John Sweetman, United Irishman

Sweetman, John, a leading United Irishman, a Dublin brewer, and a connexion of Lord Cloncurry, was born in 1752. He took an active part on the Catholic Committee, and was one of the delegates to the Catholic Convention, the proceedings of which resulted in the partial Relief Act of 1793. He was greatly beloved and trusted by the leading United Irishmen, and assisted the escape of Hamilton Rowan to France. In March 1798 he was arrested, and after an incarceration of some months was sent to Fort George, Scotland, with the other state prisoners, and was deported to the Continent in 1802.

He was afterwards permitted to return to Ireland. He died in May 1826, aged 74, and was buried at Swords. Dr.
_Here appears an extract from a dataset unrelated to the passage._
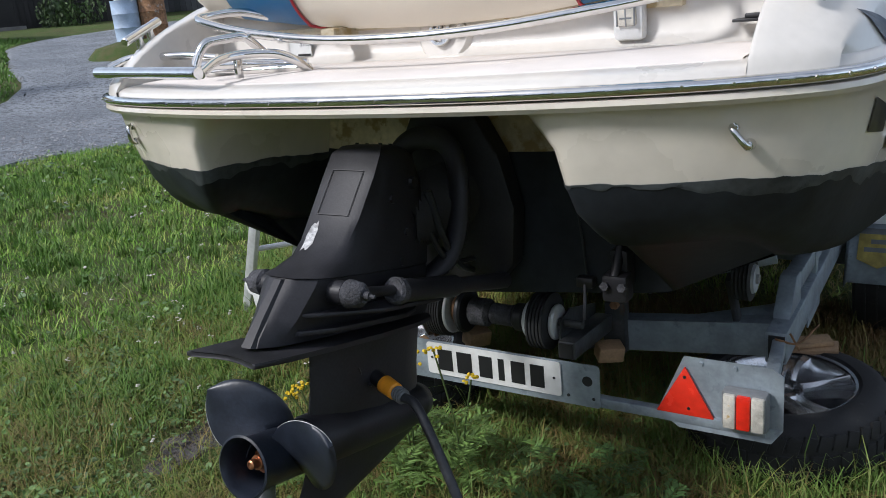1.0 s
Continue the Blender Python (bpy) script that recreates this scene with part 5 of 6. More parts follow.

R. R. Madden describes him as "a man of high intelligence, sound judgment, and sober, well-considered opinions, strongly attached to the rights and interests of his country, as they were understood, and acted on conformably. Of his integrity there seems to have been but one opinion entertained — all his associates placed entire confidence in him." Wolfe Tone writes in his Journal on 1st March 1798, on receiving a report of his death: "A better and a braver heart, blood never warmed; I have passed some of the pleasantest hours of my life in his society. If he be gone my loss is unspeakable, but his country will have a much severer one; he was a sincere Irishman, and if ever an exertion was to be made for our emancipation, he would have been in the very foremost rank; I had counted upon his military talents."


324. Tone, Theobald Wolfe, Autobiography: Edited by his Son. 2 vols. Washington, 1826.

331. United Irishmen, their Lives and Times: Robert R. Madden, M.D. 4 vols. London, 1858-'60.